As for the stability of the dam, Luksic said that Chile is one of the most earthquake-prone countries in the world and has very high standards of construction. Very few people had been killed in the last earthquake, precisely because construction does withstand earthquakes. Tailings dams have to be scrutinised by government agencies and independent engineers to ensure that they can withstand any earthquake in Chile. He did not address the point that the dam is supposedly built to withstand an earthquake of 7.5 while the strongest recorded earthquake around the tectonic plate on which Chile is situated was 9.2.
Ali Sargent (who has visited Caimanes to research the mine’s impacts) noted that the Chairman had talked of a ‘small group of protesters’ who had blocked the road to the tailings dam for ‘ten days’. She said that, if the Chairman cared to check media reports from multiple sources, he would see that they spoke of sustained protests between November and January, which had blocked access to the tailings dam. She said that the Chairman had spoken of good communication with the community, but these protests suggested that communication was not good. The blockade had involved an average of 150 people daily, with up to 400 people there at times. It was not the action of a minority, as the company contended. Given the level of dissatisfaction with the company, and the strength of these protests, how stable are shareholders’ investments?
Ali said that over twenty communities in the Choapa valley had occupied the highway to demand that the company stop taking water from the river. She said that there is still water in the valley, but it is all behind the tailings dam.

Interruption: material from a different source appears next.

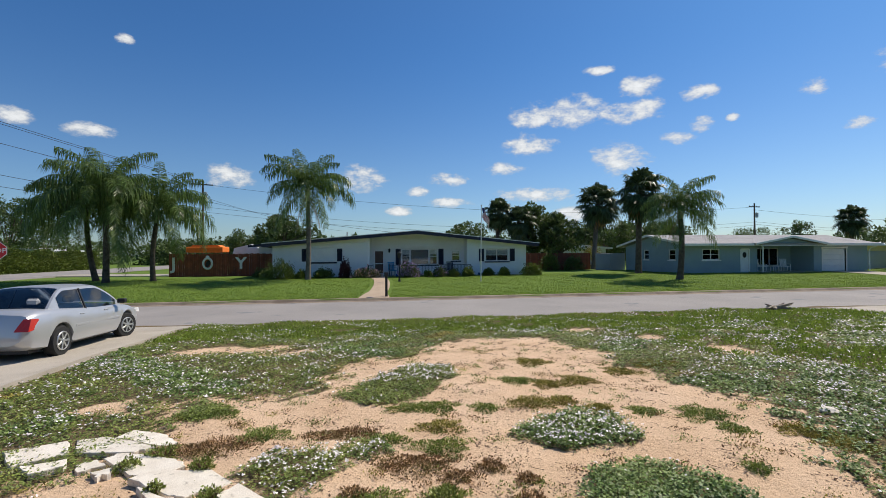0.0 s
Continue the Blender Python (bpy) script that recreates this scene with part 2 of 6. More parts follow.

In the context of the prolonged drought, all of these communities are identifying Minera Los Pelambres as the problem. There is sustained protest against the company, suggesting that it is not a stable investment.
Chairman Luksic said he and Ali were clearly reading different publications. He stood by what he had said about the protests. Ali said that she stood by what she had said – that there had been a very long protest. “By very few people,” retorted Luksic.
This last remark reminded me of a similar comment in 2002 by Condoleezza Rice, former US Secretary of State, about the anti-war protest by two million people in Britain – possibly the largest political protest the country has ever seen. She said that, given that the total UK population was around 60 million, this was a small protest.
Two shareholders both expressed concern that the announcement that morning that Rio Tinto’s problems at its Oyu Tolgoi copper project in Mongolia may be over may mean that the copper market may be over supplied and copper prices fall further.
Luksic replied that commodities prices have fallen drastically in recent years but copper had fallen less than iron ore. There were no major new copper mines coming on stream and most analysts believe that the copper price will go back up again in the next two years, particularly if demand continues to increase at 3% a year or more.
After the meeting, representatives of Minera Los Pelambres spoke to Ali and me, saying how important it is that the communities should ‘dialogue’ with them. I should have thought the communities have made it crystal clear what they want. The company needs to start listening, and accepting the community’s demands.